Second, for connection: I am a son. I am a son who does not share many interests with my father, and as this became clearer in middle school, running was something my dad and I could share. I do not enjoy football; my father was not a theater kid (although he very sweetly tried to engage and continues to do so, his favorite musical is Les Miserables). Running, specifically running followed by bagels (shout-out to Towson Hot Bagels), is how my dad and I navigated the teenage years until we arrived at our current destination: two adults with lots to talk about, lots to share. My dad is the greatest man I know, and I will always be grateful to running for keeping us close for those hard, awkward years. As my dad would say, we’ve covered some miles, but even more ground.

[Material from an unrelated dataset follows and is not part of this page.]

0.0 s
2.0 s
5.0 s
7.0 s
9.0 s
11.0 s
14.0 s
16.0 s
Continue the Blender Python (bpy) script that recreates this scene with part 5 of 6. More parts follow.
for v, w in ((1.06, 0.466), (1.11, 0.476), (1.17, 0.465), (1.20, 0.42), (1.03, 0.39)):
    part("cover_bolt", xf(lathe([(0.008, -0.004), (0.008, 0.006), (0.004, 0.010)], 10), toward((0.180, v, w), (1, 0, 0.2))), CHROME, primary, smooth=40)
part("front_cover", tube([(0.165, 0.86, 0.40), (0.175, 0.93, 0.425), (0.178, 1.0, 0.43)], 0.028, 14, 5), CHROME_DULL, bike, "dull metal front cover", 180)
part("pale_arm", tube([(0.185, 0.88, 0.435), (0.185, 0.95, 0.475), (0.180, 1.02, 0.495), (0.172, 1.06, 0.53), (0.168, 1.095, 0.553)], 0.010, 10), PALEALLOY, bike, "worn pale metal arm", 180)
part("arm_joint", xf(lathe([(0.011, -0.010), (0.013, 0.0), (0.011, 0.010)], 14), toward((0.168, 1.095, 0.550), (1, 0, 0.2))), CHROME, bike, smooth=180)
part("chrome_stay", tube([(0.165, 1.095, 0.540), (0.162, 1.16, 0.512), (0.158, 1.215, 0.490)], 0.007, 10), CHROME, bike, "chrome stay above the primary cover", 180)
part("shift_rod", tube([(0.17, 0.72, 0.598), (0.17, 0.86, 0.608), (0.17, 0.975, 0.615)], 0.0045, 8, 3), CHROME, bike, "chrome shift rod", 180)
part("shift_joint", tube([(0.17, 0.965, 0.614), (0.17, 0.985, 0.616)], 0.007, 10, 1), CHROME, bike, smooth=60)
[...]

Third, for joy: I am a spiritual person. I am a religious person: Jewish, but I have always felt the most connected to divine joy in nature, while running. What is divine joy? Allow me to share an example: I was running on Beach Drive in Rock Creek Park in Washington, DC last week. It was a stunning Saturday morning, and I was in the middle of my 15-mile training run. It was a pretty okay run, then it happened. A perfect song, sun through the trees, all tiredness gone from my legs: I was flying. There was a feeling in my chest that felt golden, and I was beaming – genuinely, truly beaming on mile 9 out of 15. This doesn’t happen every time, and when it does come it’s fleeting, but that’s okay. It doesn’t diminish the “regular” joy or mood stabilization that running causes; I don’t need a moment like that for a run to be a “good run.” However, the euphoria is so great that I will chase it for as long as I can.
This sport is such a gift. It sounds so corny, but it feels more like a way of life than a sport. Running makes me a better person: a kinder, more patient person. The mentality of running has carried me through difficult times, with its message of simply hanging on. Running has protected my brain, it has soothed my heart, it has (not for nothing) kept my body active. It is my ritual with my dad. I sincerely am grateful for every run I take – even the bad ones – and for the body that allows me to move like this.
I am also grateful for the way this “sport” came to me: Charm City Run. I played with our earliest employees as a toddler; I remember driving with the police escort for the Shamrock 5k and missing school mornings to go to the start of the Run to Remember. I’ve worked at the store, and I’ve grown up with these wonderful people, from creeping down from my bedroom during the holiday party, to having a beer with them at race post-parties, and everything in between.
My point is, running the New York Marathon – my first marathon – with Charm City Run only makes sense. I am bursting with excitement. So if you read this far, thank you, and even if you didn’t, all the same: I wish you peace, connection, and joy.